■ DIRECTIVE ■
Where a line in the listing below contains the word "made", copy that line.

■ MATERIAL PROVIDED ■
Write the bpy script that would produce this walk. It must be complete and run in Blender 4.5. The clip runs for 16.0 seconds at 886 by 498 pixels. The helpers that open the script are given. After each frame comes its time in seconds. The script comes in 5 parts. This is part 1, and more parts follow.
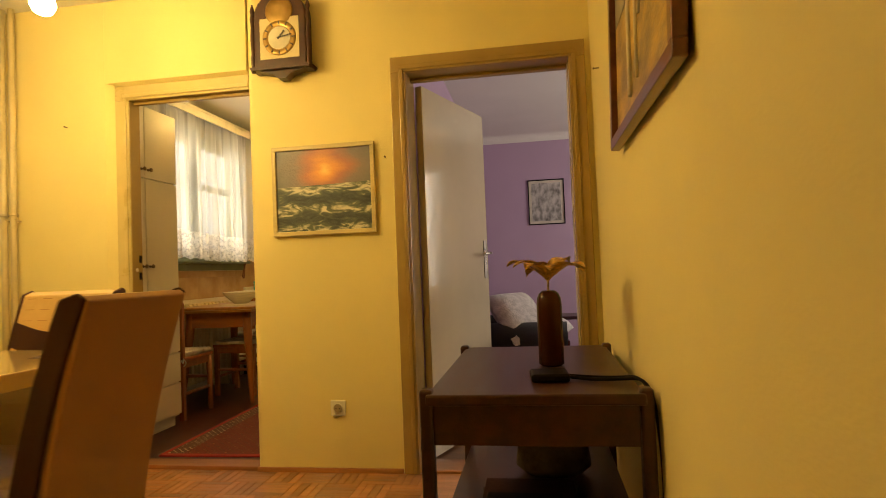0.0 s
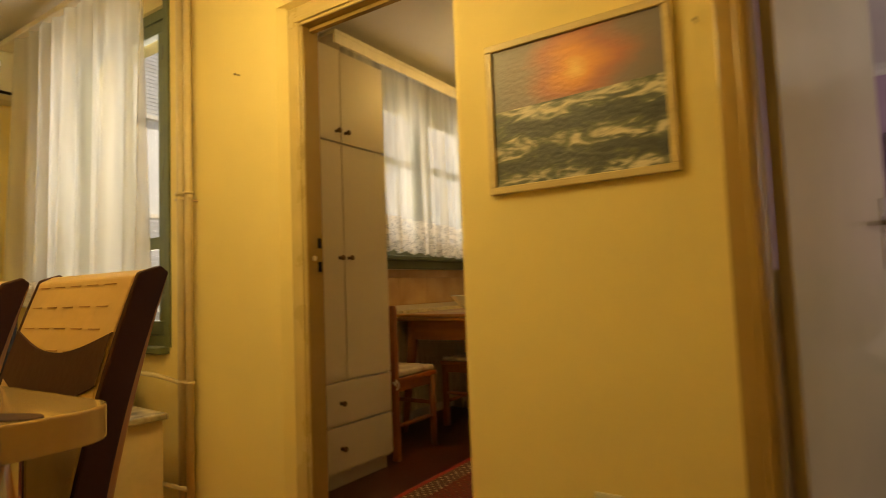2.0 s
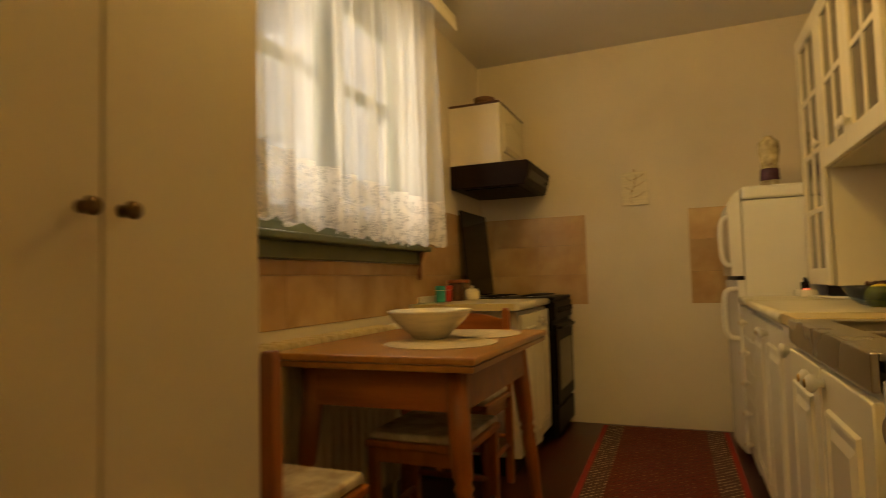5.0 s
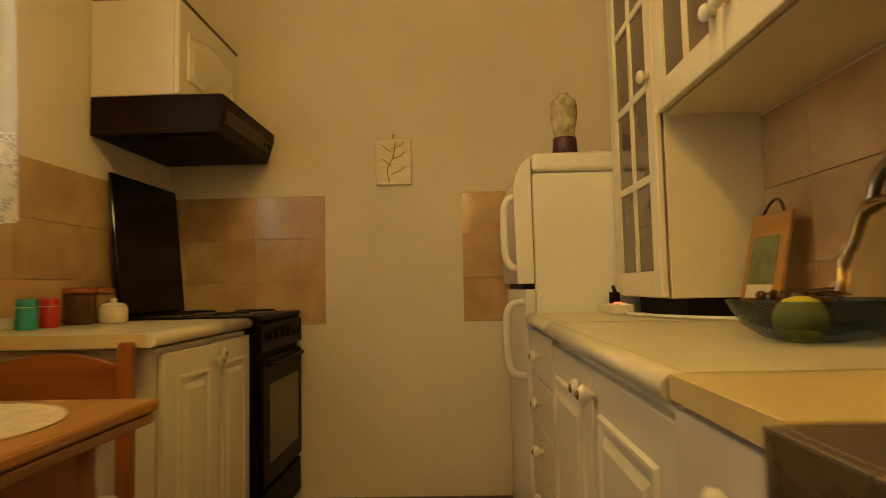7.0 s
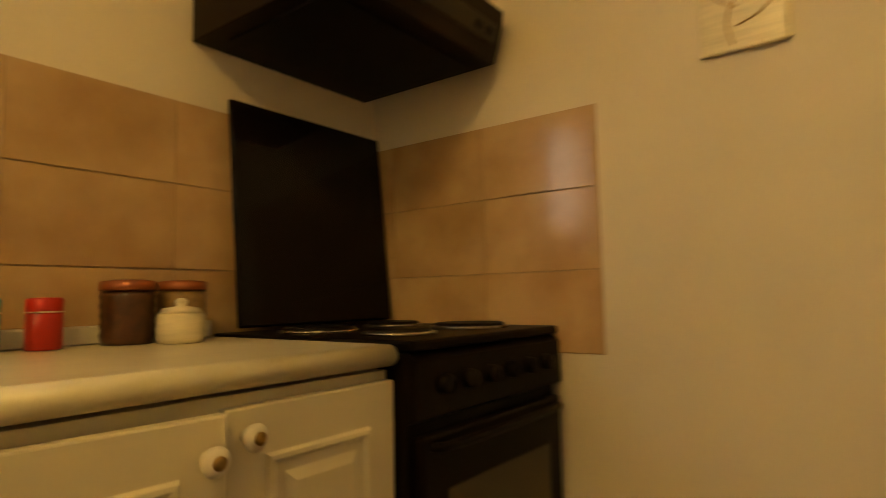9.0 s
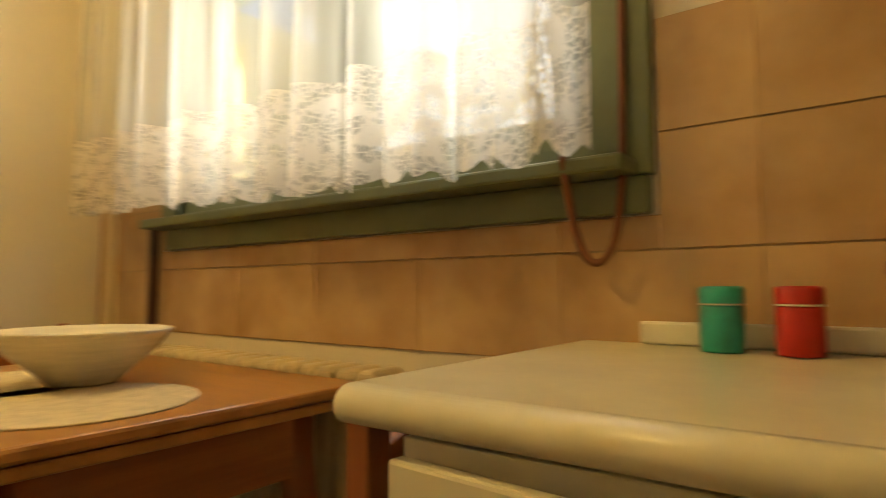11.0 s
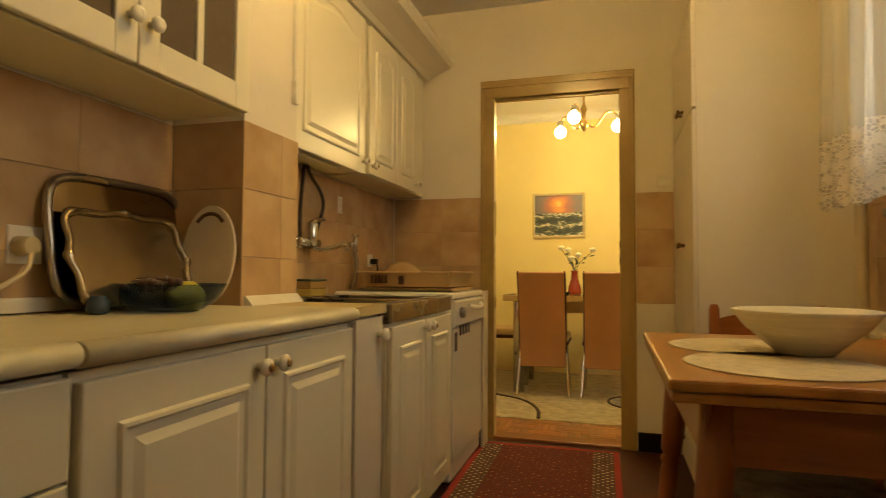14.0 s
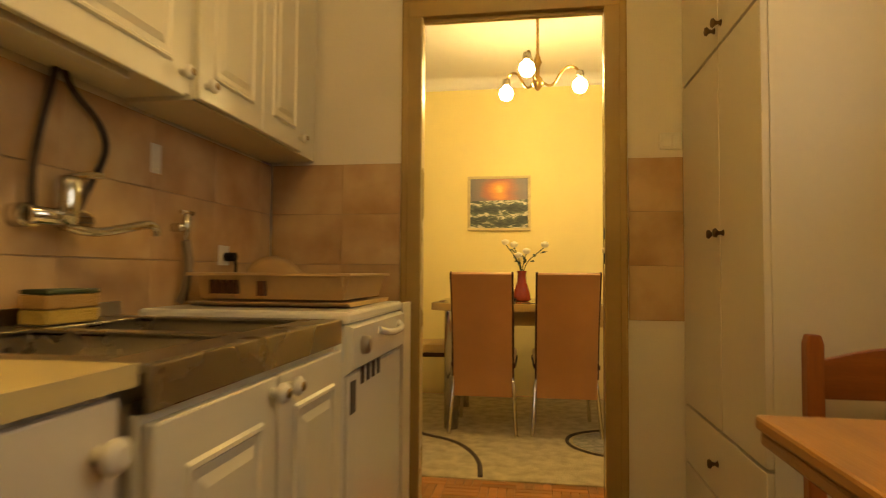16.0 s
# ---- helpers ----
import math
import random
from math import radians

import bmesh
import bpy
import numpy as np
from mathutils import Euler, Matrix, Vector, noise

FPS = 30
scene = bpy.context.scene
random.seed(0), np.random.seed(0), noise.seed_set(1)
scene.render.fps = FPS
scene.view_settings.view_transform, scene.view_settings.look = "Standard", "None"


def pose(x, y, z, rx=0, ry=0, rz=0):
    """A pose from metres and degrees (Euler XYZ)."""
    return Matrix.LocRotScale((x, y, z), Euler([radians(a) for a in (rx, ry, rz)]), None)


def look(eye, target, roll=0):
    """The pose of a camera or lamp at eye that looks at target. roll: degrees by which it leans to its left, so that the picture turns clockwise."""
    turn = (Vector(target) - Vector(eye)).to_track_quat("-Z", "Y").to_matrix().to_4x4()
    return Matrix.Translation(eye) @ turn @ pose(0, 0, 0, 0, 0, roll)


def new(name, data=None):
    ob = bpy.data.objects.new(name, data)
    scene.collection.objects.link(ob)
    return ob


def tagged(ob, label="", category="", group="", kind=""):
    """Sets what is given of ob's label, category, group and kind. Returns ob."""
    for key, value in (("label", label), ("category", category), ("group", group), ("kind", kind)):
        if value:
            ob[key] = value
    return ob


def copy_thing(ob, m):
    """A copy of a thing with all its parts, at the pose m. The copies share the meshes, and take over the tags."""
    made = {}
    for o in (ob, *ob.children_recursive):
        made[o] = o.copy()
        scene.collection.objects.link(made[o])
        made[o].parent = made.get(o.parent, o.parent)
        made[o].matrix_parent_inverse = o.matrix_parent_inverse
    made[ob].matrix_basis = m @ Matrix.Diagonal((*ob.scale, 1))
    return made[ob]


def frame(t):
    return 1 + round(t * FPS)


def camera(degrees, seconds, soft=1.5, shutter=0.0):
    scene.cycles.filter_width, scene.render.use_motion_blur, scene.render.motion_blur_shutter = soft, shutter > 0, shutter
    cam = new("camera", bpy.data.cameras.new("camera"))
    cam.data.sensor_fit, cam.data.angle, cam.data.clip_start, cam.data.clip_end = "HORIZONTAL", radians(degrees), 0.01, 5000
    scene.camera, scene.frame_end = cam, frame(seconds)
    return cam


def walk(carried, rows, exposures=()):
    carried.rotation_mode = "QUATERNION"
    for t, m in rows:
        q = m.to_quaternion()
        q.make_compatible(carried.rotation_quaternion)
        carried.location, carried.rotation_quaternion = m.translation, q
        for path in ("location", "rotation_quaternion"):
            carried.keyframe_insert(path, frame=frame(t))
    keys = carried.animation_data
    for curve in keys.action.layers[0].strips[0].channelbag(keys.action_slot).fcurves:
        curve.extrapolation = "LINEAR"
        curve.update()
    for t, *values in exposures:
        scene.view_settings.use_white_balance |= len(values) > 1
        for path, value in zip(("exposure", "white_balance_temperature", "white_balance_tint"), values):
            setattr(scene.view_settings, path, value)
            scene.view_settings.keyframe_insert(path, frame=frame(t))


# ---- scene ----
cam = camera(74.3, 16.0, soft=0.7, shutter=0.5)

PATH = [
    (0, (1.034, -2.857, 0.997), (0.719, -0.883, 1.067), -2.3),
    (0.5, (1.008, -2.555, 0.981), (0.65, -0.589, 1.054), -2.2),
    (1, (0.892, -2.228, 0.974), (0.362, -0.301, 1.064), -2.1),
    (1.5, (0.755, -1.893, 0.945), (-0.073, -0.077, 1.061), -2.1),
    (2, (0.547, -1.576, 0.921), (-0.553, 0.088, 1.058), -2.2),
    (2.5, (0.246, -1.309, 0.945), (-1.0, 0.25, 1.077), -2.1),
    (3, (0.02, -0.97, 0.954), (-1.322, 0.506, 1.092), -2.0),
    (3.5, (-0.214, -0.711, 0.981), (-1.584, 0.74, 1.103), -1.8),
    (4, (-0.439, -0.499, 0.991), (-1.74, 1.015, 1.105), -1.3),
    (4.5, (-0.568, -0.289, 0.97), (-1.624, 1.406, 1.078), -1.3),
    (5, (-0.672, -0.046, 0.977), (-1.424, 1.804, 1.088), -1.5),
    (5.2, (-0.704, 0.07, 0.951), (-1.313, 1.972, 1.072), -1.4),
    (7.3, (-0.633, 1.462, 0.962), (-0.679, 3.458, 1.091), -1.3),
    (7.5, (-0.632, 1.584, 0.962), (-0.686, 3.581, 1.092), -1.4),
    (8, (-0.643, 1.964, 0.95), (-0.82, 3.952, 1.081), -1.3),
    (8.5, (-0.624, 2.363, 0.943), (-1.277, 4.245, 1.095), -1.4),
    (9, (-0.733, 2.681, 0.94), (-1.93, 4.275, 1.105), -1.1),
    (9.5, (-0.826, 2.865, 0.952), (-2.487, 3.969, 1.099), -0.5),
    (10, (-0.881, 3.007, 0.956), (-2.837, 3.396, 1.107), -0.2),
    (10.2, (-0.895, 3.042, 0.949), (-2.888, 3.115, 1.1), -0.5),
    (12.3, (-1.216, 3.324, 0.959), (-1.442, 1.338, 1.043), 0.9),
    (12.5, (-1.207, 3.338, 0.961), (-1.333, 1.344, 1.047), 0.8),
    (13, (-1.182, 3.416, 0.957), (-1.037, 1.423, 1.041), 0.8),
    (13.5, (-1.147, 3.49, 0.959), (-0.769, 1.528, 1.036), 0.5),
    (14, (-1.102, 3.489, 0.955), (-0.547, 1.57, 1.039), 0.3),
    (14.5, (-1.036, 3.352, 0.949), (-0.414, 1.453, 1.031), 0.3),
    (15, (-0.988, 3.089, 0.959), (-0.397, 1.18, 1.038), 0.3),
    (15.5, (-0.947, 2.763, 0.952), (-0.471, 0.823, 1.033), 0.2),
    (16, (-0.882, 2.376, 0.97), (-0.573, 0.401, 1.051), 0.4),
]
walk(cam, [(t, look(eye, target, roll)) for t, eye, target, roll in PATH],
     [(0.0, 0.10, 7650, 10), (1.0, -0.09, 7700, 10), (2.0, -0.42, 7950, 11), (3.5, -0.70, 8350, 13), (4.5, -0.56, 8300, 14), (5.0, -0.38, 8050, 13), (7.5, -0.04, 8050, 11),
      (8.5, 0.03, 8050, 11), (10.0, 0.46, 7250, 8), (12.5, 0.15, 6600, 6), (14.0, -0.08, 7150, 9), (15.2, -0.05, 7150, 10), (16.0, -0.08, 7650, 12)])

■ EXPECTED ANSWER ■
    made = {}
        made[o] = o.copy()
        scene.collection.objects.link(made[o])
        made[o].parent = made.get(o.parent, o.parent)
        made[o].matrix_parent_inverse = o.matrix_parent_inverse
    made[ob].matrix_basis = m @ Matrix.Diagonal((*ob.scale, 1))
    return made[ob]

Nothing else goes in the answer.